**What you should do**: Nothing but the lines from the top of the data to the line holding "return 0.38" should be printed, word for word and both ends included; leave the pictures out.
### Data segment
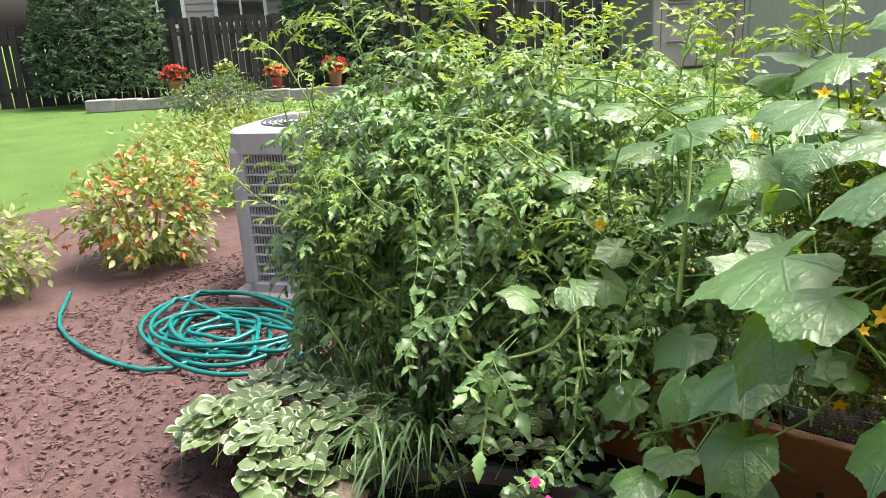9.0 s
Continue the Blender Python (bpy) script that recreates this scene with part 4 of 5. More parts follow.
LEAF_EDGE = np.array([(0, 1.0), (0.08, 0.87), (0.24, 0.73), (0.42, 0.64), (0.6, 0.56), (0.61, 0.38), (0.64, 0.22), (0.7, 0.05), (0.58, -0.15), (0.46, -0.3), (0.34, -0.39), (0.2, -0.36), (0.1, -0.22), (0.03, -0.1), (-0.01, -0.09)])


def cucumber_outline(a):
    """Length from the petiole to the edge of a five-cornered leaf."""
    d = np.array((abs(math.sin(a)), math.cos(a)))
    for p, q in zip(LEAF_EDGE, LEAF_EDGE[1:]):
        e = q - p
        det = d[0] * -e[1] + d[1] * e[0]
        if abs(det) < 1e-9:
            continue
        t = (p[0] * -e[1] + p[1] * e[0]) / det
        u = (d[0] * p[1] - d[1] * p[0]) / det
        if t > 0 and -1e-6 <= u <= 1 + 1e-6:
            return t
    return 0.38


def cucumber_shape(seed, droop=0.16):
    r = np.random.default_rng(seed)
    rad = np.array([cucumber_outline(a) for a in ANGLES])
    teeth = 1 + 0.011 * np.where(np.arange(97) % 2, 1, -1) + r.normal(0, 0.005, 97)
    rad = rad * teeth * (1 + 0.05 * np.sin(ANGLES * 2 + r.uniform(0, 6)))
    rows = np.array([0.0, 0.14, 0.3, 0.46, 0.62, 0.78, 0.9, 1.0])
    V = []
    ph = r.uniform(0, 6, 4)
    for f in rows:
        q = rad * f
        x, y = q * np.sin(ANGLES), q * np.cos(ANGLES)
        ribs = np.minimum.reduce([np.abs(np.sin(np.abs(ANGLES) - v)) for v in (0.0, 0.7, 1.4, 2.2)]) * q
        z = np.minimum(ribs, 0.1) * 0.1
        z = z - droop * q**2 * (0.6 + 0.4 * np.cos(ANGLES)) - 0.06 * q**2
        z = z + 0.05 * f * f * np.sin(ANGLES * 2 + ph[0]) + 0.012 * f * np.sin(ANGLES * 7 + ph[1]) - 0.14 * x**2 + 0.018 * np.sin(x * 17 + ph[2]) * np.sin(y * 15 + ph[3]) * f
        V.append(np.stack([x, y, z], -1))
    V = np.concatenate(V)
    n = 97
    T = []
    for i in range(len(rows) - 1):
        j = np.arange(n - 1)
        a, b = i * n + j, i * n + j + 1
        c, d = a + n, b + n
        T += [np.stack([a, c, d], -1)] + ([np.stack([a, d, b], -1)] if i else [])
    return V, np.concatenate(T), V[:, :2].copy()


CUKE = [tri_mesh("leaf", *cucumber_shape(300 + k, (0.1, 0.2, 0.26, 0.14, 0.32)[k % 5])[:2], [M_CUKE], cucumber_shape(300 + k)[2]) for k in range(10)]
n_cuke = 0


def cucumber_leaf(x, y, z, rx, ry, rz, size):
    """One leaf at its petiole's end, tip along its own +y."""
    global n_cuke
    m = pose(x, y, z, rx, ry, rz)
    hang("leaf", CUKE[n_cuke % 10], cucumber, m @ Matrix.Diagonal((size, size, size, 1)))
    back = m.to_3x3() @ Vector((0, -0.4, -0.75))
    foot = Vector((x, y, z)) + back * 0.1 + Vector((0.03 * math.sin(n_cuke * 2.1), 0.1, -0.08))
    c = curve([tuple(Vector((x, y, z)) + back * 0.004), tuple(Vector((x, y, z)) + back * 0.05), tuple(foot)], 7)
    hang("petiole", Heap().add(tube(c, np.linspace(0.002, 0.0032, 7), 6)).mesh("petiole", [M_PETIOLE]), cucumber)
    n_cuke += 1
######
**Exercise result**:
9.0 s
Continue the Blender Python (bpy) script that recreates this scene with part 4 of 5. More parts follow.
LEAF_EDGE = np.array([(0, 1.0), (0.08, 0.87), (0.24, 0.73), (0.42, 0.64), (0.6, 0.56), (0.61, 0.38), (0.64, 0.22), (0.7, 0.05), (0.58, -0.15), (0.46, -0.3), (0.34, -0.39), (0.2, -0.36), (0.1, -0.22), (0.03, -0.1), (-0.01, -0.09)])


def cucumber_outline(a):
    """Length from the petiole to the edge of a five-cornered leaf."""
    d = np.array((abs(math.sin(a)), math.cos(a)))
    for p, q in zip(LEAF_EDGE, LEAF_EDGE[1:]):
        e = q - p
        det = d[0] * -e[1] + d[1] * e[0]
        if abs(det) < 1e-9:
            continue
        t = (p[0] * -e[1] + p[1] * e[0]) / det
        u = (d[0] * p[1] - d[1] * p[0]) / det
        if t > 0 and -1e-6 <= u <= 1 + 1e-6:
            return t
    return 0.38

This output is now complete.